Pocos grupos enfrenten tanta discriminación, exclusión y violencia como las mujeres trans, un término paraguas que describe a quienes tienen una identidad de género que no corresponde con el sexo que se les asignó al nacer. Esto incluye a personas que comúnmente se identifica como transexuales, transgénero o travestis. Quisiera concentrarme aquí en las mujeres trans: aquellas a quienes al nacer se les asignó un sexo masculino que no refleja su identidad.

Cuando una mujer trans es violentada el responsable suele quedar en libertad rápidamente. Cuando una mujer trans que es trabajadora sexual (muchas veces por ser la última opción de supervivencia que les queda) denuncia a un cliente después de haber sido asaltada o atacada por éste, es más probable que ella antes que él vaya a dar a prisión.

Y cuando una mujer trans es asesinada vilmente por ser quien es –y el crimen se comete, en la mayoría de los casos, con una saña casi única que suele incluir lapidaciones, mutilaciones, violaciones y tortura- difícilmente se hace justicia. El caso se trata casi siempre como un crimen más, sin una tipificación que considere las especificidades que llevan a la comisión de estos actos.

A menudo ni siquiera la prensa presenta el caso de un modo que genere conciencia entre la sociedad y ayude a atacar este problema de discriminación, odio y violencia. Los diarios amarillistas no hablan de un ser humano que ha perdido la vida de forma trágica. Le niegan la identidad de género con la que esa persona decidió relacionarse con el mundo al referirse al asesinato “de un hombre vestido de mujer”, de una manera que contribuye a reafirmar los prejuicios que llevaron a su propia muerte.

Entre 2008 y 2016, la organización Transgender Europe registró, en su monitoreo de asesinatos a personas trans, un total de 247 casos en México, lo que nos coloca en uno de los primeros lugares a nivel mundial dentro de los países que llevan a cabo este tipo de registros. Otro estudio reciente encontró que 63% de las personas trans ha sufrido violencia. Resulta alarmante observar que, en la mitad de los casos, ésta fue perpetrada por alguna persona de su propia familia.

Los datos son alarmantes en todos los frentes: Una de cada cinco mujeres trans (y un tercio de los hombres trans) reportan haber intentado suicidarse alguna vez. Casi siete de cada 10 personas han vivido —ocasionalmente, con frecuencia o siempre— hostigamiento, acoso o discriminación en el trabajo. Casi la mitad de las trans reporta haber tenido dificultades para acceder a servicios de salud.
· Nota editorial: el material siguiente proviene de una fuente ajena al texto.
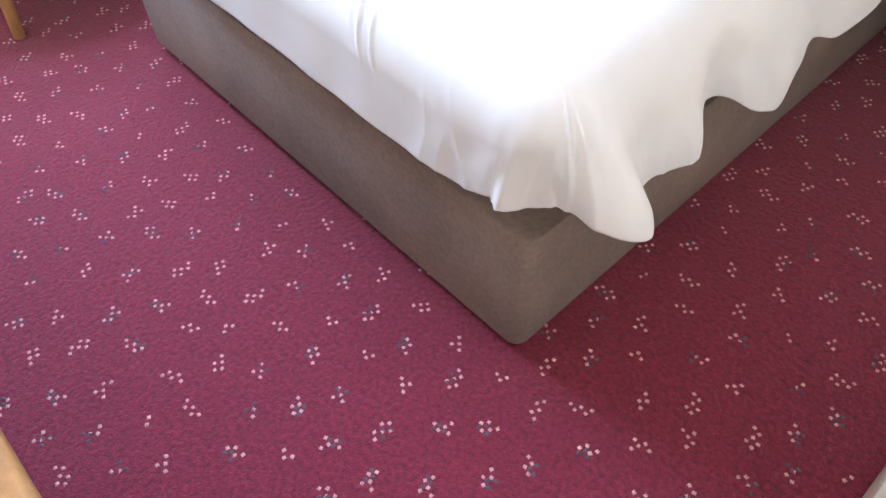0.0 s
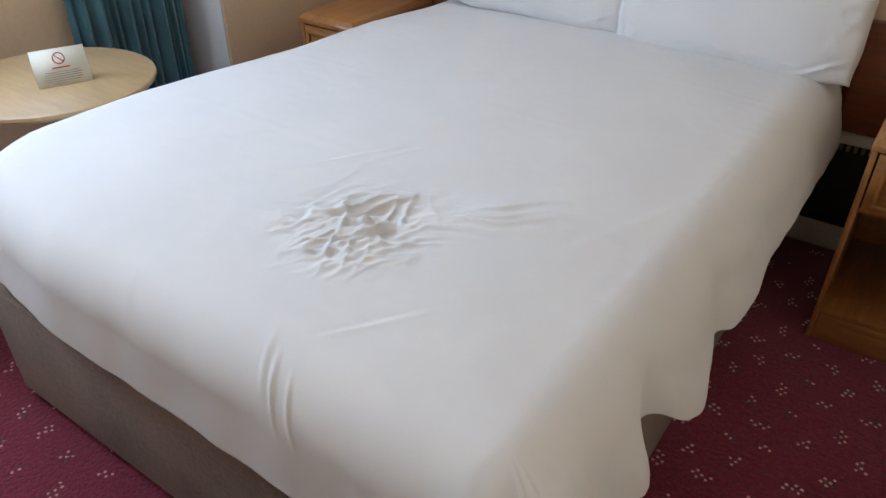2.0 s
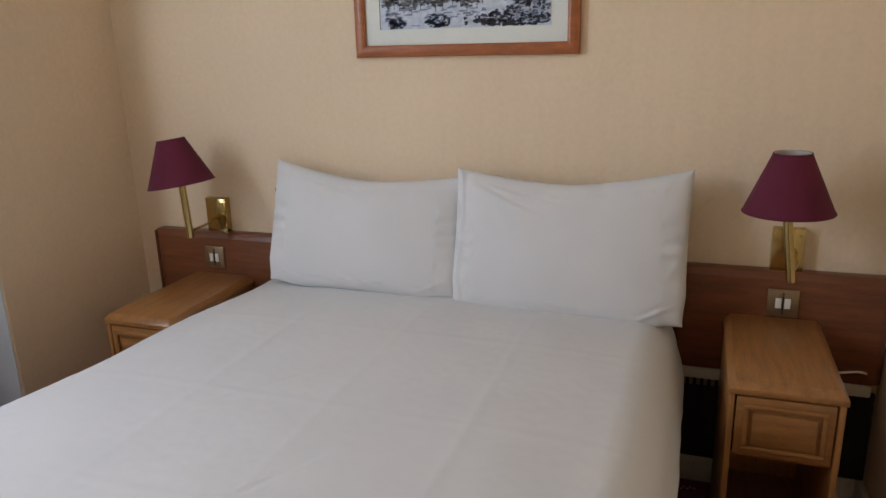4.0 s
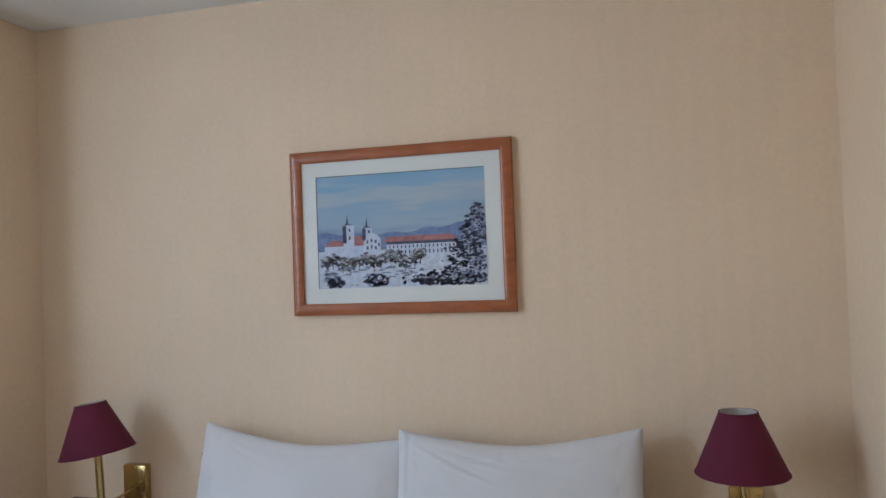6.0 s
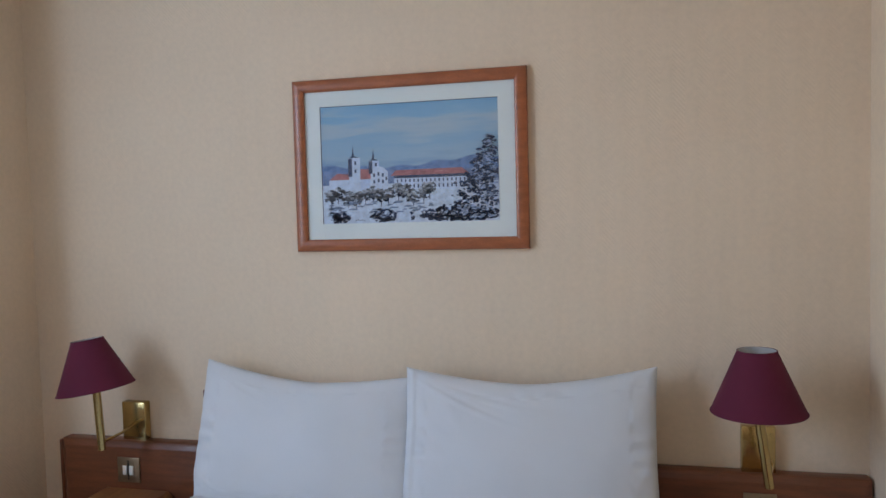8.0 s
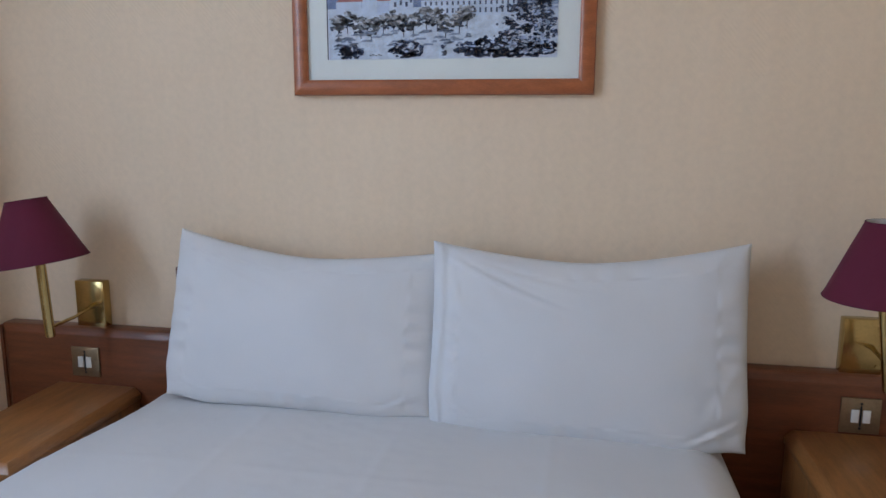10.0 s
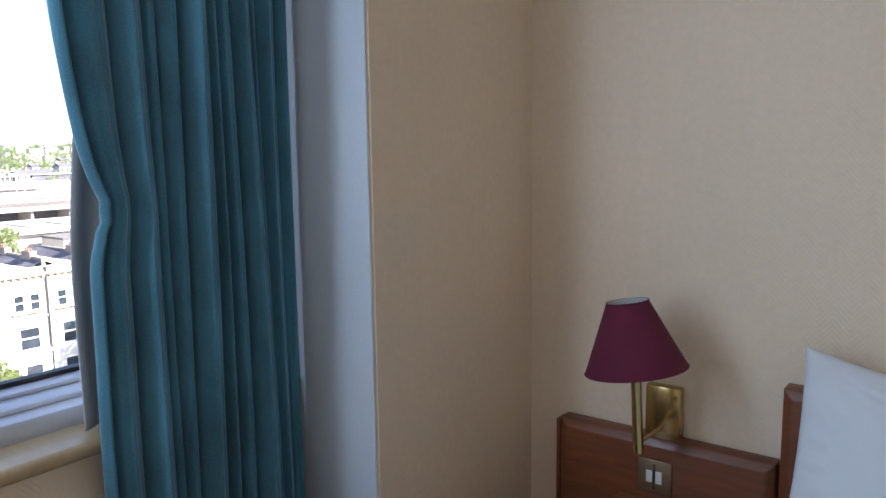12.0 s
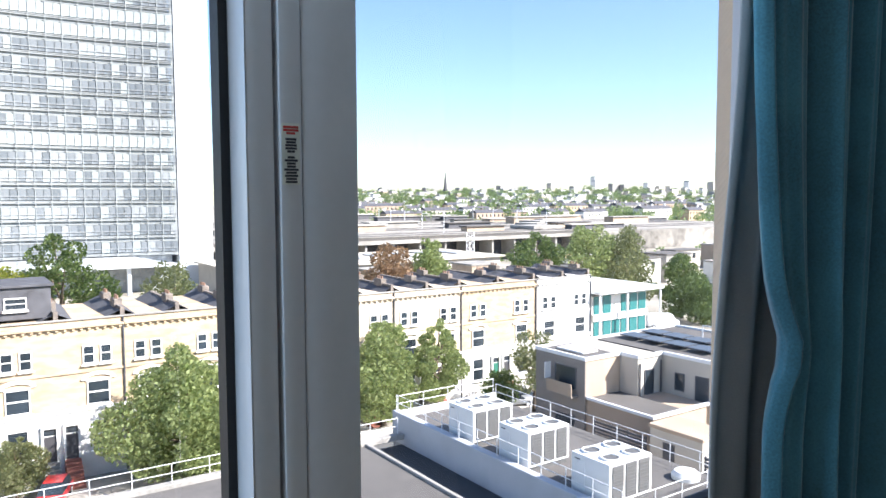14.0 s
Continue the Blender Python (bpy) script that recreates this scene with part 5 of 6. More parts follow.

En su último reporte acerca de la situación de violencia contra personas LGBT la CIDH muestra que más de tres cuartas partes de las mujeres trans asesinadas tienen 35 años de edad o menos. Esto, en conjunto con la discriminación que las personas trans enfrentan a lo largo de todo el ciclo vital, sugiere que la esperanza de vida de esta población es mucho menor a la del resto.

Víctimas del desprecio por parte de las policías y los ministerios públicos, ninguneadas en los hospitales, discriminadas en las escuelas, violentadas por sus propias familias, ignoradas por el Estado y sus instituciones, las mujeres trans enfrentan enormes prejuicios sociales. Prejuicios más difíciles de desintegrar que un átomo, parafraseando a Albert Einstein.

A diferencia de la homosexualidad, que la OMS retiró de su lista de padecimientos mentales en 1976, la condición trans todavía es considerada –aunque no será así por mucho tiempo, a juzgar por la evidencia científica que se ha reunido en los últimos años- un padecimiento mental o un trastorno de la personalidad.

La identidad trans es una condición de vida de las personas y no una enfermedad. Lo que todavía a muchos les cuesta comprender es que una mujer trans es una mujer que ha decidido ser mujer, más allá de sus genitales. Desde la primera infancia, las mujeres trans se reconocen asi mismas, saben quiénes son y desarrollan una identidad femenina. Construyen su identidad bajo su propia percepción de belleza, de bienestar físico y emocional. Pésele a quien le pese, su decisión no solamente es legítima. También es parte de su derecho al libre desarrollo de la personalidad, reconocido por la SCJN.

La identidad trans normalmente ha estado asociada con altos niveles de angustia y depresión. Ello, sin embargo, no es una condición inherente a las personas trans. Una influyente investigación en la que participaron varios científicos mexicanos, publicada por la prestigiosa revista The Lancet Psychiatry arroja clara evidencia en el sentido de que la angustia y la depresión que sufren muchas personas trans, antes que ser inherentes a la identidad de género, son resultado de la discriminación.

En otras palabras, el problema que enfrentan las personas trans no es su identidad de género, sino el rechazo que ésta provoca. El problema no son las identidades trans; el problema es la transfobia y la discriminación, cuya peor consecuencia son los transfeminicidios que han tenido lugar en nuestro país.